By early 1975, "the Hossman" was the lone jockey working at WLAC who had been there as long as five years. After a brief absence from the airwaves, Allen reformatted his show as Early Morning Gospel Time With The Hossman, a showcase for national and regional black gospel acts. In addition, he moved the show from late evening to the pre-dawn hours of the morning. Since he had been taping his programs since about 1970, he did not have to adjust his personal schedule.
For about ten years, Allen had a lower public profile than in the show's 1950s/1960s heyday. In off-station time, he worked as a music producer for several local acts.

In the mid-1980s, WLAC's sister station, WLAC-FM (now WNRQ), used Allen's voice in a promotional campaign. As such, his memorable drawling sound was brought back to public consciousness in the Nashville area. Local ad agencies enlisted Allen to supply voiceovers on various radio and television commercials. For several years, this became a quite lucrative sideline.
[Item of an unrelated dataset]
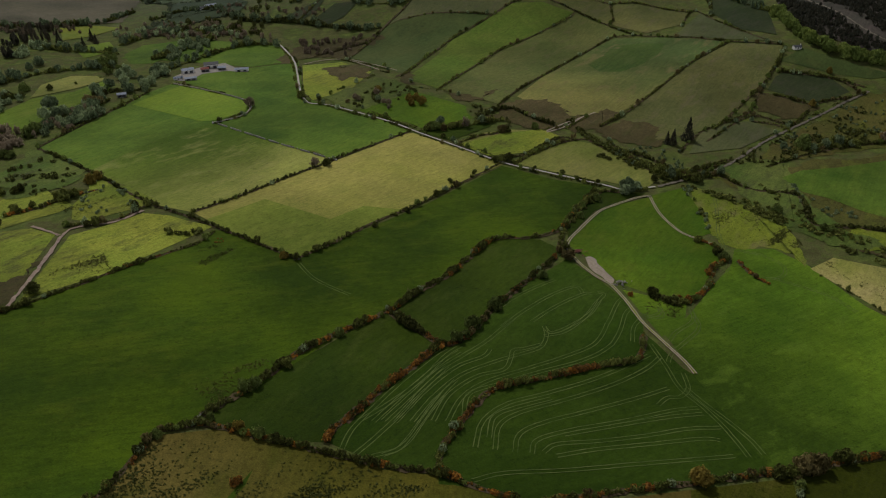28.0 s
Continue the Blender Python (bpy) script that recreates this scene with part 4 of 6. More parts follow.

Allen continued his gospel show until 1993, which was a favorite among his longtime African-American listeners. This was more than a decade after WLAC dropped all other music in favor of a news and talk format in the daytime and paid religion in the evening hours. Although in 1986 and 1987 Allen made an attempt to revive his R&B/soul/blues show on Saturday evenings, the show failed due to lack of promotion and pre-emptions by Vanderbilt football and basketball coverage, the rights to which WLAC held at the time (the station regained the rights in 2012 and broadcasts Vanderbilt sports as of 2021).

After retiring from the show on radio, Allen continued his instantly-recognizable voiceover projects until about a year or so before his death. Allen was the final survivor of the four disc jockeys who comprised "the 50,000 Watt Quartet." In 1994, Bill "Hoss" Allen was inducted into the Blues Hall of Fame in Memphis.